* Begin *
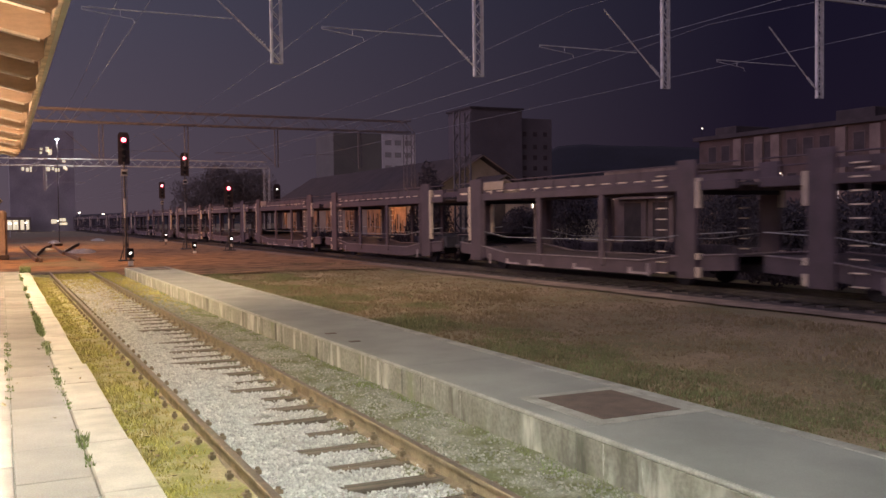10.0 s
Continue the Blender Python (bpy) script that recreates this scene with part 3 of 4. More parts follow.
def build_service_path():
    verts, faces = [], []
    n = 90
    rng = random.Random(4)
    for j in range(n):
        y = 4 + j * 1.2
        w = 0.12 * noise.noise((y * 0.4, 0, 2.0))
        for x in (13.75 + 2 * w, 14.0 + w, 14.35, 14.65 - w * 0.5):
            verts.append((x, y, -0.175 + 0.012 * noise.noise((x, y, 1))))
    for j in range(n - 1):
        for i in range(3):
            faces.append((j * 4 + i, j * 4 + i + 1, j * 4 + i + 5, j * 4 + i + 4))
    ob = soup("service_path", verts, faces, mat("pale_gravel_path", (0.31, 0.225, 0.17), 0.95, var=0.25, scale=2, fine=35, bump=0.6), smooth=True)
    tagged(ob, "pale gravel path beside the far track", "path", "", "structure")
    slab("ballast_far", 14.75, 18.2, -60, 400, -0.4, -0.2, M_DARKBALLAST, "dark ballast under the far track", "ballast")
    build_track(TRAIN_X, -60, 420, "far running track with rusty rails", False)
    # brown dirt beyond the platforms
    verts, faces = [], []
    xs = [-14 + 1.5 * i for i in range(20)]
    ys = [36.4 + 2.5 * i for i in range(46)]
    for y in ys:
        for x in xs:
            verts.append((x, y, -0.195 + 0.05 * noise.noise((x * 0.3, y * 0.2, 6.0)) + (0.02 if abs(x - 0.75) > 2 else -0.02)))
    n = len(xs)
    for j in range(len(ys) - 1):
        for i in range(n - 1):
            faces.append((j * n + i, j * n + i + 1, (j + 1) * n + i + 1, (j + 1) * n + i))
    ob = soup("yard_dirt", verts, faces, M_DIRT, smooth=True)
    tagged(ob, "brown trampled dirt around the tracks beyond the platforms", "ground", "", "structure")


def build_dry_leaves():
    """Curled dry leaves in the grown-over strip and on the paving."""
    rng = random.Random(55)
    spots = [(rng.uniform(-0.8, -0.1), 3.5 + 18 * rng.random() ** 1.6, -0.095) for _ in range(150)] + [(rng.uniform(-2.6, -0.95), 4 + 12 * rng.random(), 0.254) for _ in range(26)]
    verts, faces = [], []
    for x, y, z in spots:
        e = Euler((rng.uniform(-0.5, 0.5), rng.uniform(-0.5, 0.5), rng.uniform(0, 6.28))).to_matrix()
        k = rng.uniform(0.018, 0.042)
        b = len(verts)
        for u, v, w in ((-1, 0, 0.25), (-0.4, -0.55, 0.3), (0.4, -0.5, 0.2), (1, 0, 0.35), (0.4, 0.5, 0.3), (-0.4, 0.55, 0.2), (0, 0, 0)):
            p = e @ Vector((u * k, v * k, w * k))
            verts.append((x + p.x, y + p.y, z + p.z + 0.006))
        faces += [(b + i, b + (i + 1) % 6, b + 6) for i in range(6)]
    tagged(soup("dry_leaves", verts, faces, M_DRYLEAF), "scattered curled dry brown leaves", "leaves", "", "stuff")


build_ground()
build_near_track()
build_island_platform()
build_station_platform()
build_service_path()
build_dry_leaves()

# ---- canopy ----


def build_canopy():
    t = thing("platform_canopy", "timber platform canopy on grey steel columns, lit from below", "canopy", 0, 0, 0, kind="structure")
    ye, ys = 38.2, -24.0

    def roof_z(x):
        return 4.77 + (-0.97 - x) * 0.22
    rng = random.Random(31)
    # boarding, board by board between the rafters
    tilt = math.degrees(math.atan(0.22))
    bay = 1.83
    bm = B()
    box(bm, -0.131, 0.131, 0.004, bay - 0.004, 0, 0.022, 0.004)
    board = mesh_of("roof_board", bm, M_WOOD)
    first = 11.1 - 10 * bay
    for j in range(25):
        for i in range(12):
            x = -1.12 - 0.268 * i
            share("roof_board", board, t, pose(x, first + j * bay + rng.uniform(-0.02, 0.02), roof_z(x) + rng.uniform(0.0, 0.006), 0, tilt, 0))
    bm = B()
    prism(bm, [(-9, roof_z(-4.2) + 0.04), (-4.2, roof_z(-4.2) + 0.04), (-0.95, roof_z(-0.97) + 0.04), (-0.95, roof_z(-0.97) + 0.08), (-4.2, roof_z(-4.2) + 0.1), (-9, roof_z(-4.2) + 0.1)], ys, ye)
    part("roof_sheet", bm, M_STEELPAINT, t)
    bm = B()
    zt = roof_z(-1.06)
    prism(bm, [(-4.2, roof_z(-4.2) - 0.36), (-1.16, roof_z(-1.16) - 0.37), (-1.06, roof_z(-1.06) - 0.28), (-1.06, zt), (-4.2, roof_z(-4.2))], -0.05, 0.05)
    raf = mesh_of("rafter", bm, M_RAFTER)
    bm = B()
    prism(bm, [(-4.1, roof_z(-4.1) - 0.40), (-1.2, roof_z(-1.2) - 0.405), (-1.2, roof_z(-1.2) - 0.372), (-4.1, roof_z(-4.1) - 0.364)], -0.065, 0.065)
    batten = mesh_of("rafter_batten", bm, M_FASCIA)
    y = first
    while y < ye:
        m = pose(rng.uniform(-0.03, 0.03), y + rng.uniform(-0.05, 0.05), -0.002 - rng.uniform(0, 0.015))
        share("rafter", raf, t, m)
        share("rafter_batten", batten, t, m)
        y += bay
    # fascia in lengths
    y = ys
    while y < ye:
        e = min(y + 4.1, ye)
        bm = B()
        box(bm, -1.03, -0.955, y + 0.01, e - 0.01, 4.66, 4.9, 0.006)
        part("fascia_board", bm, M_FASCIA, t)
        y = e
    bm = B()
    box(bm, -0.95, -0.835, ys, ye, 4.80, 4.92, 0.015)
    part("gutter_lip", bm, M_STEELPAINT, t)
    # longitudinal beam over the columns
    bm = B()
    box(bm, -2.46, -2.2, ys, ye, 4.2, 4.225)
    box(bm, -2.46, -2.2, ys, ye, 4.66, 4.685)
    box(bm, -2.35, -2.31, ys, ye, 4.225, 4.66)
    part("beam", bm, M_STEELPAINT, t)
    bm = B()
    for k in range(150):
        rod(bm, (-2.42, 4 + k * 0.16, 4.192), (-2.42, 4 + k * 0.16, 4.2), 0.012, n=5)
        rod(bm, (-2.24, 4 + k * 0.16, 4.192), (-2.24, 4 + k * 0.16, 4.2), 0.012, n=5)
    part("rivets", bm, M_STEELPAINT, t)
    # columns
    for y in (13.55, 25.4, 37.5):
        bm = B()
        rod(bm, (-2.31, y, 0.25), (-2.31, y, 4.1), 0.086, 0.08, n=16)
        rod(bm, (-2.31, y, 1.2), (-2.31, y, 1.26), 0.102, n=16)
        rod(bm, (-2.31, y, 1.30), (-2.31, y, 1.33), 0.098, n=16)
        rod(bm, (-2.31, y, 0.25), (-2.31, y, 0.31), 0.125, n=16)
        part("column", bm, M_STEELPAINT, t, "round grey steel column with a raised collar", True)
        bm = B()
        box(bm, -2.45, -2.17, y - 0.15, y + 0.15, 4.1, 4.2, 0.015)
        part("capital", bm, M_STEELPAINT, t)
    # downpipe at the end
    bm = B()
    pts = [(-2.12, 36.9, 0.25), (-2.12, 36.9, 4.2), (-1.9, 36.9, 4.42), (-1.3, 36.9, 4.72), (-1.0, 36.9, 4.9)]
    for a, b in zip(pts, pts[1:]):
        rod(bm, a, b, 0.06, n=10)
    for z in (1.2, 2.6, 3.9):
        rod(bm, (-2.12, 36.9, z), (-2.12, 36.9, z + 0.05), 0.075, n=10)
    part("downpipe", bm, M_STEELPAINT, t)
    # lattice stanchion of the old canopy
    x0, x1, yl = -3.0, -2.465, 14.62
    for y in (yl, yl + 0.36):
        for x in (x0, x1):
            bm = B()
            box(bm, x - 0.035, x + 0.035, y - 0.012, y + 0.012, 0.25, 5.0)
            box(bm, x - 0.035 if x == x0 else x + 0.019, x - 0.019 if x == x0 else x + 0.035, y + 0.012, y + 0.06, 0.25, 5.0)
            part("chord", bm, M_WHITE, t)
        z = 0.27
        while z < 4.6:
            for a, b, o in (((x0, z), (x1, z + 0.44), -0.014), ((x1, z), (x0, z + 0.44), -0.02)):
                bm = B()
                bar(bm, (a[0], y + o, a[1]), (b[0], y + o, b[1]), 0.006, 0.05, up=(0, 1, 0.001))
                part("lattice_bar", bm, M_WHITE, t)
            z += 0.44
    # station wall behind, closing the platform
    bm = B()
    box(bm, -7.0, -6.7, -26, 38, 0.2, 5.6)
    w = setting("wall_station", bm, M_PLASTER, "plastered station wall beside the platform", category="wall")
    bm = B()
    box(bm, -7, -1.2, -26.4, -26.1, -0.4, 4.6)
    setting("wall_south", bm, M_PLASTER, "plain wall at the near end of the platform", category="wall")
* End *
TASK REQUIREMENTS: Copy each line above that contains the word "part".

SOLUTION FOR THIS EXERCISE:
Continue the Blender Python (bpy) script that recreates this scene with part 3 of 4. More parts follow.
    part("roof_sheet", bm, M_STEELPAINT, t)
        part("fascia_board", bm, M_FASCIA, t)
    part("gutter_lip", bm, M_STEELPAINT, t)
    part("beam", bm, M_STEELPAINT, t)
    part("rivets", bm, M_STEELPAINT, t)
        part("column", bm, M_STEELPAINT, t, "round grey steel column with a raised collar", True)
        part("capital", bm, M_STEELPAINT, t)
    part("downpipe", bm, M_STEELPAINT, t)
            part("chord", bm, M_WHITE, t)
                part("lattice_bar", bm, M_WHITE, t)